● Exercise prompt
Copy out each line exactly; pictures stay out of the copy.

──────── Data segment ────────

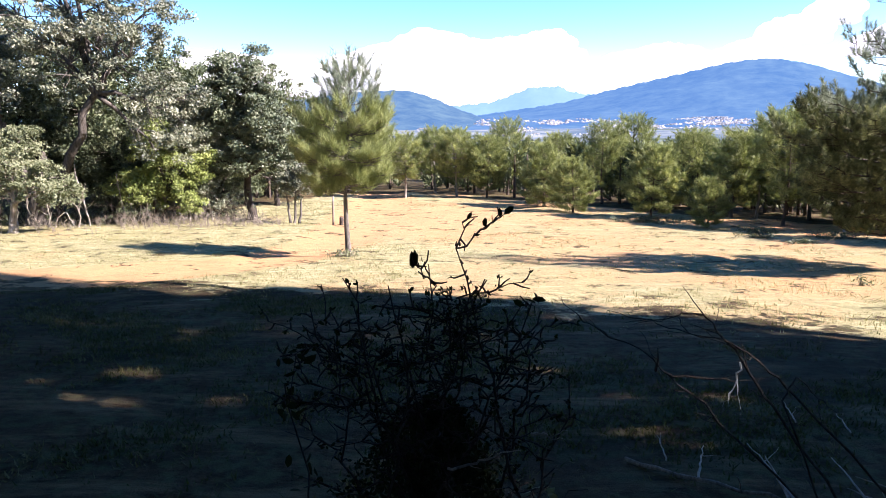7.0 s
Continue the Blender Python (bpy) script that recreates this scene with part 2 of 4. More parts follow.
def needles(P, D, L, n, nl, w, rng, splay=1.0):
    """Needle tufts: along each shoot from P in direction D, n thin needles."""
    k = len(P)
    s = rng.uniform(0, 1, (k, n, 1))
    base = P[:, None] + D[:, None] * (L[:, None, None] * s)
    perp = unit(np.cross(D[:, None], rng.normal(size=(k, n, 3))))
    ang = rng.uniform(0.35, splay, (k, n, 1)) * (1.15 - 0.45 * s)
    d = D[:, None] * np.cos(ang) + perp * np.sin(ang)
    ln = nl * rng.uniform(0.7, 1.2, (k, n, 1))
    tip = base + d * ln
    side = unit(np.cross(d, rng.normal(size=(k, n, 3)))) * w * 0.5
    V = np.stack([base - side, base + side, tip], 2).reshape(-1, 3)
    return V, np.arange(len(V)).reshape(-1, 3)


def leaf_cloud(C, R, n, size, rng, flat=0.75, shell=0.55):
    """Leaves on clumps: C centres (k, 3), R radii (k,), n leaves each; pointed four-sided blades."""
    k = len(C)
    d = unit(rng.normal(size=(k, n, 3)) + np.array([0.2, -0.1, 0.35]))
    r = rng.uniform(shell, 1.0, (k, n, 1)) * R[:, None, None]
    p = C[:, None] + d * r * np.array([1, 1, flat])
    a = unit(rng.normal(size=(k, n, 3)) + d * 0.6)
    nrm = unit(rng.normal(size=(k, n, 3)) * 0.5 + d * 0.9 + np.array([0.1, 0, 0.5]))
    b = unit(np.cross(nrm, a))
    ln = size * rng.uniform(0.65, 1.25, (k, n, 1))
    V = np.stack([p - a * ln * 0.5, p + b * ln * 0.27 + a * ln * 0.05, p + a * ln * 0.5, p - b * ln * 0.27 + a * ln * 0.05], 2).reshape(-1, 3)
    return V, np.arange(len(V)).reshape(-1, 4)


def sstep(a, b, x):
    t = np.clip((x - a) / (b - a), 0, 1)
    return t * t * (3 - 2 * t)


def grade(x, y):
    """Height of the hillside near the clearing."""
    y = np.clip(y, -45, 60)
    return -0.045 * y - 0.065 * (y - 2.5 * np.log((1 + np.exp((y - 15) / 2.5)) / (1 + math.exp(-6)))) - 0.0125 * np.clip(x, -40, 40)


# ---- ground: one sheet from the clearing to the far valley ----
def ripple(x, y, s, seed):
    return np.sin(x * s + 1.3 * np.sin(y * s * 0.7 + seed)) * np.cos(y * s * 1.1 + 1.7 * np.sin(x * s * 0.6 + seed * 2))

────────

● Result of this task
7.0 s
Continue the Blender Python (bpy) script that recreates this scene with part 2 of 4. More parts follow.
def needles(P, D, L, n, nl, w, rng, splay=1.0):
    """Needle tufts: along each shoot from P in direction D, n thin needles."""
    k = len(P)
    s = rng.uniform(0, 1, (k, n, 1))
    base = P[:, None] + D[:, None] * (L[:, None, None] * s)
    perp = unit(np.cross(D[:, None], rng.normal(size=(k, n, 3))))
    ang = rng.uniform(0.35, splay, (k, n, 1)) * (1.15 - 0.45 * s)
    d = D[:, None] * np.cos(ang) + perp * np.sin(ang)
    ln = nl * rng.uniform(0.7, 1.2, (k, n, 1))
    tip = base + d * ln
    side = unit(np.cross(d, rng.normal(size=(k, n, 3)))) * w * 0.5
    V = np.stack([base - side, base + side, tip], 2).reshape(-1, 3)
    return V, np.arange(len(V)).reshape(-1, 3)


def leaf_cloud(C, R, n, size, rng, flat=0.75, shell=0.55):
    """Leaves on clumps: C centres (k, 3), R radii (k,), n leaves each; pointed four-sided blades."""
    k = len(C)
    d = unit(rng.normal(size=(k, n, 3)) + np.array([0.2, -0.1, 0.35]))
    r = rng.uniform(shell, 1.0, (k, n, 1)) * R[:, None, None]
    p = C[:, None] + d * r * np.array([1, 1, flat])
    a = unit(rng.normal(size=(k, n, 3)) + d * 0.6)
    nrm = unit(rng.normal(size=(k, n, 3)) * 0.5 + d * 0.9 + np.array([0.1, 0, 0.5]))
    b = unit(np.cross(nrm, a))
    ln = size * rng.uniform(0.65, 1.25, (k, n, 1))
    V = np.stack([p - a * ln * 0.5, p + b * ln * 0.27 + a * ln * 0.05, p + a * ln * 0.5, p - b * ln * 0.27 + a * ln * 0.05], 2).reshape(-1, 3)
    return V, np.arange(len(V)).reshape(-1, 4)


def sstep(a, b, x):
    t = np.clip((x - a) / (b - a), 0, 1)
    return t * t * (3 - 2 * t)


def grade(x, y):
    """Height of the hillside near the clearing."""
    y = np.clip(y, -45, 60)
    return -0.045 * y - 0.065 * (y - 2.5 * np.log((1 + np.exp((y - 15) / 2.5)) / (1 + math.exp(-6)))) - 0.0125 * np.clip(x, -40, 40)


# ---- ground: one sheet from the clearing to the far valley ----
def ripple(x, y, s, seed):
    return np.sin(x * s + 1.3 * np.sin(y * s * 0.7 + seed)) * np.cos(y * s * 1.1 + 1.7 * np.sin(x * s * 0.6 + seed * 2))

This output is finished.